2005年4月号掲載
組織力を高める
著者紹介
概要
「最強の企業」とは、「最強の組織」と同義ではないか。企業の行く末を大きく左右する「組織力」。本書は、「なぜ、組織力の差が生まれるのか」「どのようにしたら組織力を高めることができるのか」「その中で、ビジネスマンとしての資質をどう高め、どう発揮していくのか」という観点から、具体的な方策を提示する。「最強の組織をどうつくるか」のレシピである!
要約
「組織力」とは何か?
同じような戦略を持ち、同じようなオペレーションを行っていても、組織によって業績に大きな差が生じることがある。

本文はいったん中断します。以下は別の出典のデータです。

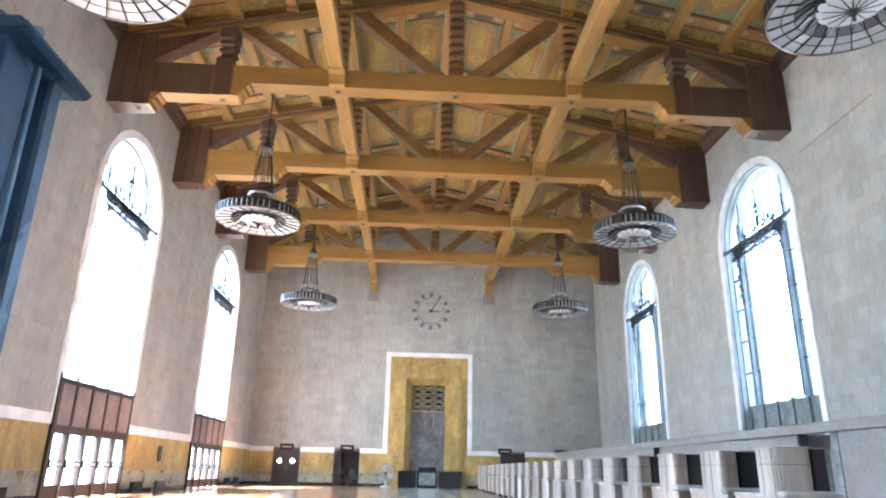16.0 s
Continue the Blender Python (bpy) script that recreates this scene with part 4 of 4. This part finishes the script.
# ---- end wall: portal, clock, side doors ----
def portal():
    p = thing("portal", pose(0, Y_END, 0) @ Matrix.Diagonal((1.0, 1.0, 1.012, 1.0)), "tall stepped travertine portal with a bronze grille and white border", "portal", kind="structure")
    bm = B()
    for s in (-1, 1):
        a, b = sorted((s * 2.80, s * 3.12))
        box(bm, a, b, -0.07, 0.012, 2.115, 8.80)
    box(bm, -3.12, 3.12, -0.07, 0.012, 8.80, 9.12)
    part("border", bm, WHITE, p, "white plaster border")

    def course(x0, x1, z0, z1, d):
        bm = B()
        prism(bm, chamfered(x0 + 0.003, x1 - 0.003, z0 + 0.003, z1 - 0.003, 0.015), "y", -d, 0.02)
        part("travertine_slab", bm, TRAVERTINE, p)

    for s in (-1, 1):
        for k in range(6):
            z0, z1 = 0.0 + 8.8 * k / 6, 8.8 * (k + 1) / 6
            a, b = sorted((s * 2.80, s * 2.352))
            course(a, b, z0, z1, 0.06)
        for k in range(5):
            z0, z1 = 8.15 * k / 5, 8.15 * (k + 1) / 5
            a, b = sorted((s * 2.34, s * 1.62))
            course(a, b, z0, z1, 0.30)
    for k in range(4):
        course(-2.35 + 4.70 * k / 4, -2.35 + 4.70 * (k + 1) / 4, 8.16, 8.80, 0.06)
    for k in range(9):
        x0, x1 = -1.62 + 3.24 * k / 9, -1.62 + 3.24 * (k + 1) / 9
        course(x0, x1, 7.30, 8.15, 0.30 - 0.035 * (k % 2))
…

この差をもたらすものは何か? それは、組織そのものに根ざした「組織力」である。
組織は、消費者ニーズを見極め、それに合わせて自らを変化させていかなければならない。そして、迅速にモノやサービスを世に送り出して、適切な利益を上げなければならない。—— この2点が、組織の力を定義する際に重要な要素となる。
従って、組織力とは「組織が自らを変革し、結果を出していく力」に他ならないといえる。

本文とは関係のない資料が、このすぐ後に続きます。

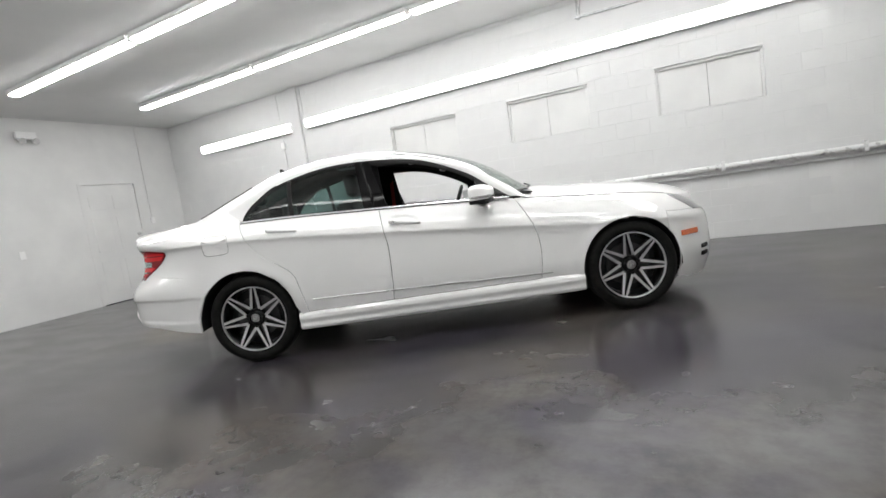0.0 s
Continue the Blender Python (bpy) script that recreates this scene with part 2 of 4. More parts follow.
# ---- boarded windows ----
for k, (a, b) in enumerate(WINDOWS):
    w = tagged(empty("window_%d" % (k + 1), Matrix.Translation((a, Y_LEFT, WIN_Z[0]))), "blind window boarded over and painted white", "window", kind="structure")
    ww, hh = b - a, WIN_Z[1] - WIN_Z[0]
    for name, args in (("board", (0.002, ww / 2 - 0.002, 0.062, 0.08, 0.002, hh - 0.002)), ("board", (ww / 2 + 0.002, ww - 0.002, 0.064, 0.08, 0.002, hh - 0.002))):
        part(name, box(*args), PLAIN, w)
    part("window_frame", box(0.0, ww, 0.03, 0.062, hh - 0.035, hh - 0.001, 0.004), PLAIN, w)
    for x in (0.0, ww - 0.03):
        part("window_frame", box(x, x + 0.03, 0.034, 0.062, 0.0, hh - 0.036, 0.004), PLAIN, w)
    part("window_sill", box(-0.02, ww + 0.02, -0.003, 0.06, -0.02, 0.0, 0.003), WALL, w)

# ---- west wall with its door ----
west = bmesh.new()
DY0, DY1, DZ = 1.7, 2.62, 2.05
add_box(west, X_BACK - T, X_BACK, Y_RIGHT, DY0 - 0.04, 0, Z_CEIL)
add_box(west, X_BACK - T, X_BACK, DY1 + 0.04, Y_LEFT, 0, Z_CEIL)
add_box(west, X_BACK - T, X_BACK, DY0 - 0.04, DY1 + 0.04, DZ + 0.03, Z_CEIL)
tagged(part("wall_west", west, PLAIN), "smooth white painted end wall", "wall", kind="structure")
door = tagged(part("door_1", box(X_BACK - 0.06, X_BACK - 0.02, DY0, DY1, 0.012, DZ, 0.004), PLAIN), "white steel door, shut", "door", kind="structure")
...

その組織力を構成するのは、「遂行能力」と「戦略能力」の2つの要素である。
遂行能力とは、「物事を着実に実行していく力」であり、「結果を出す上で必ず必要となるオペレーショナル・エクセレンス(卓越した現場の実践力)」と定義できる。
一方、戦略能力とは「外部環境の変化に適応していく力」である。
そして戦略は「資源配分とその運用の方針」と定義できる。限られた資源を有効活用するには、その配分と使い方が、外部環境、特に顧客の目から見て理にかなっていなければならない。それゆえ、戦略は顧客の視点で評価されるべきものだ。
市場や顧客、競合他社、さらには従業員までもが、絶えず変化している。いくら精緻な戦略を作っても、完璧を期すことはできない。むしろ戦略は「シンプル」で「整合性」のある方が、環境の変化に柔軟に対応できる力を企業にもたらす。
従って、戦略能力とは、「シンプルで整合性のとれたビジネスモデルを構築し、組織と戦略が共に進化していく適応力」といえる。
このような遂行能力と戦略能力が合わさって組織力が生まれるのだが、それは足し算ではなく掛け算である。つまり、どちらか一方でも欠ければ、強い組織力は望めない。